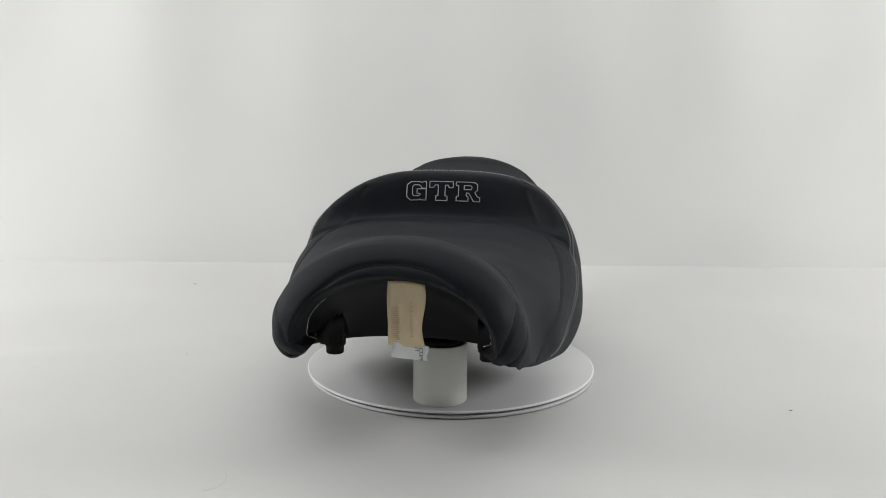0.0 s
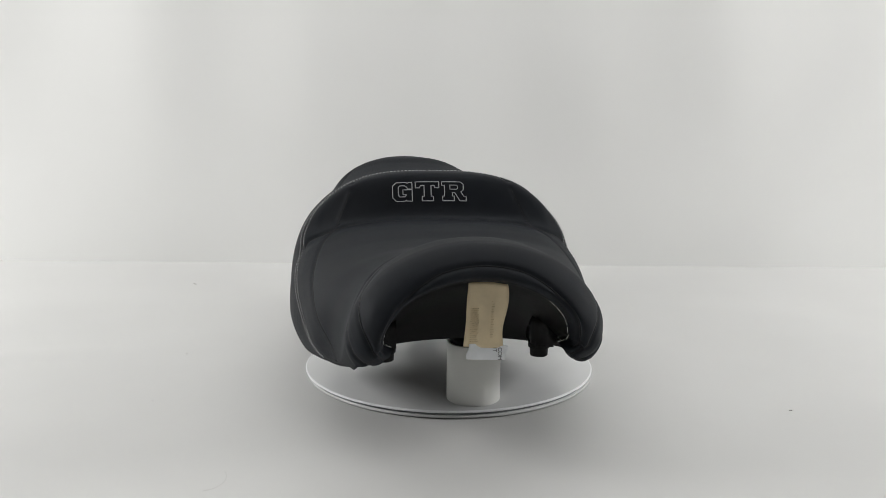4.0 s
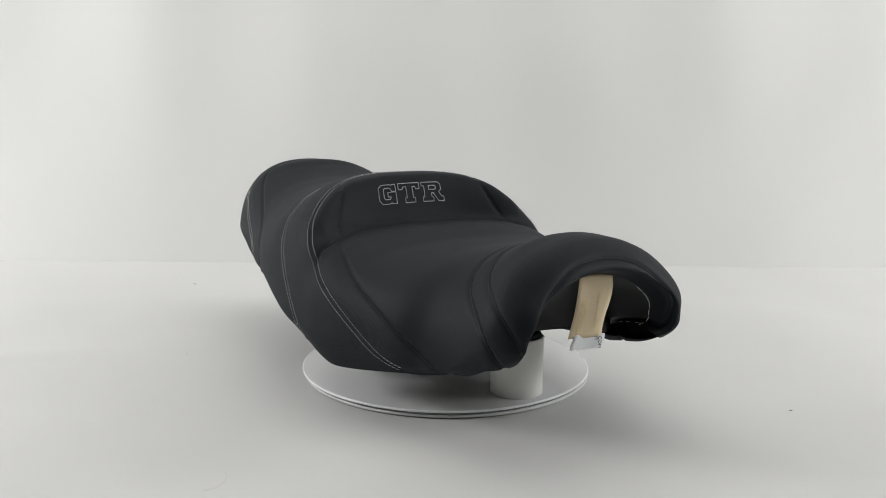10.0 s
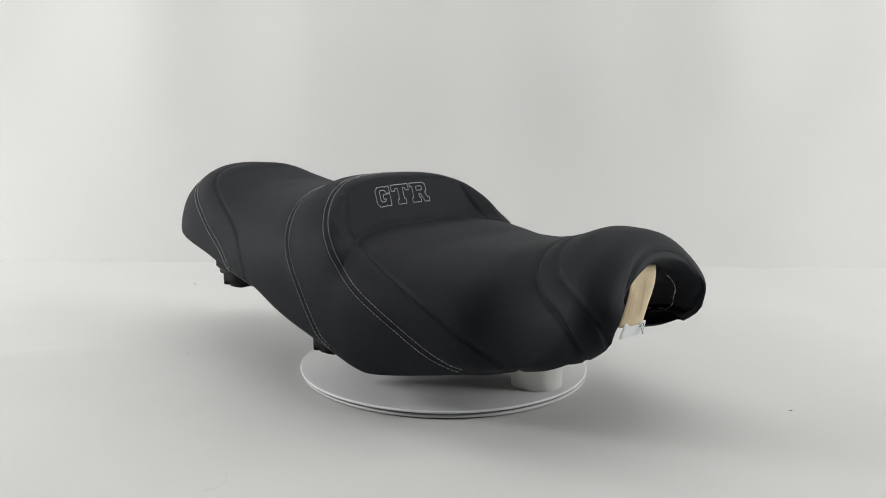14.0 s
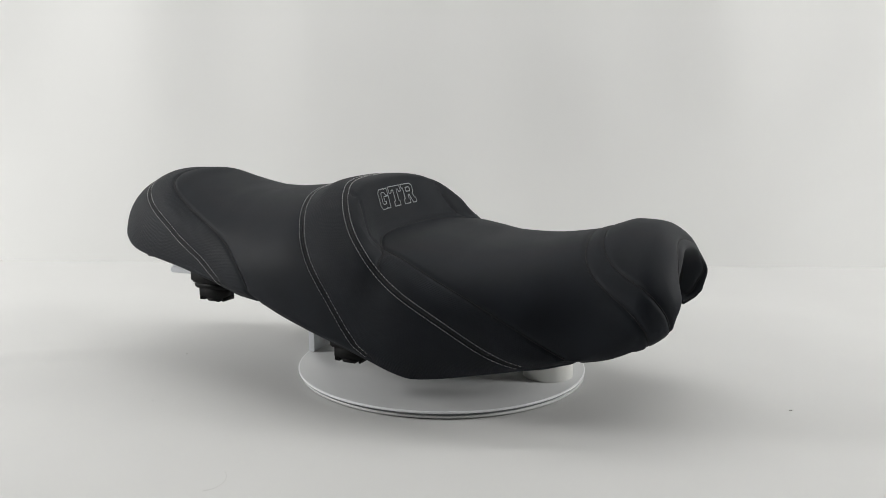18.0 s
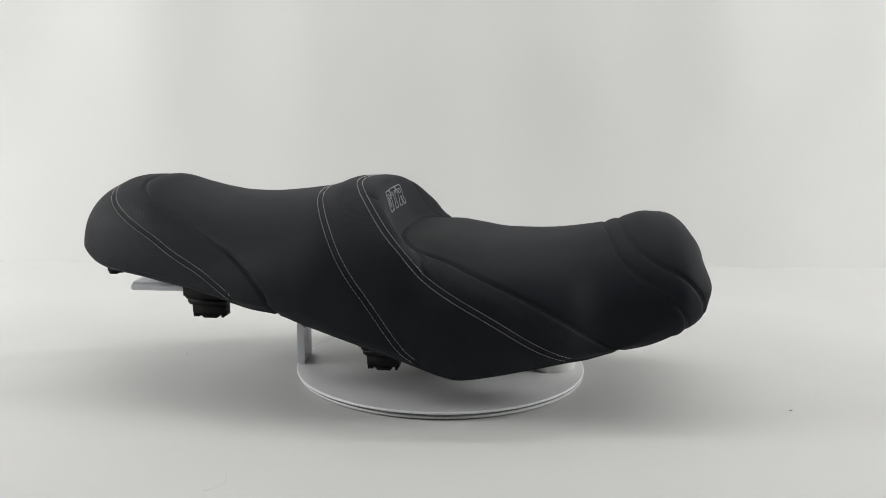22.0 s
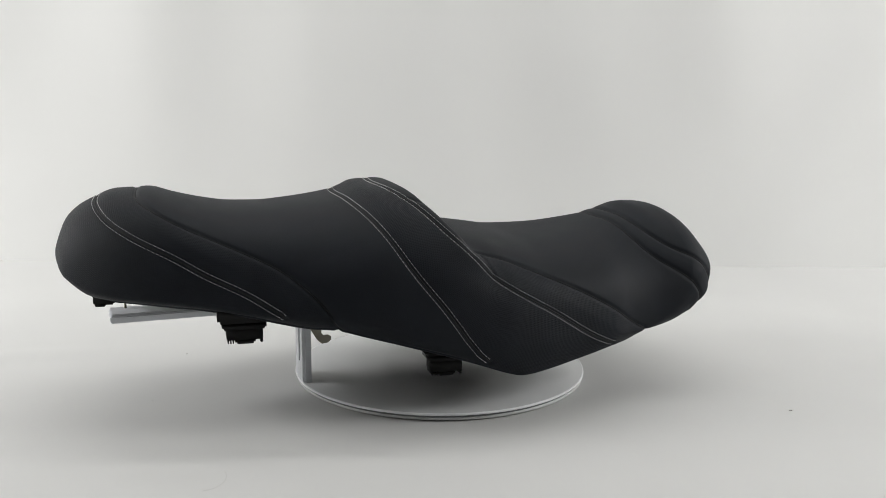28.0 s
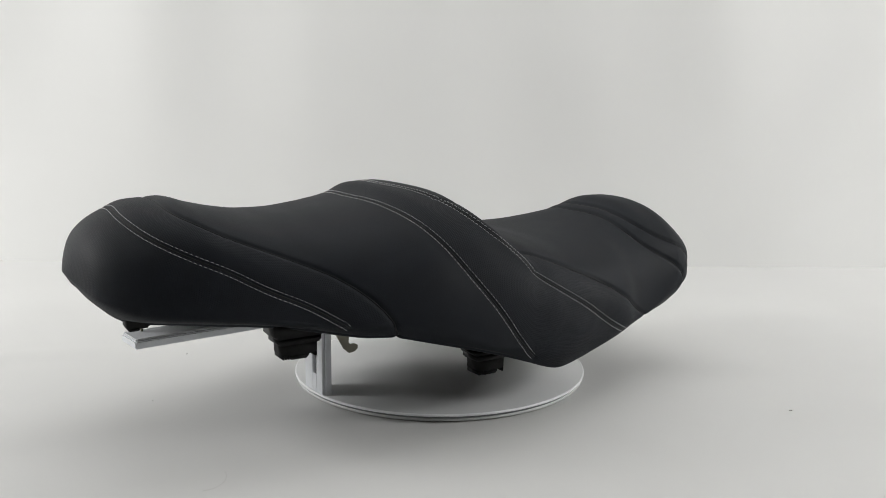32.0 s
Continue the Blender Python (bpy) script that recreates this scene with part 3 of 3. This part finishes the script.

++++++++++++++++++++

Reproduce the full material exactly, excluding the pictures.

FULL RESPONSE ::
0.0 s
4.0 s
10.0 s
14.0 s
18.0 s
22.0 s
28.0 s
32.0 s
Continue the Blender Python (bpy) script that recreates this scene with part 3 of 3. This part finishes the script.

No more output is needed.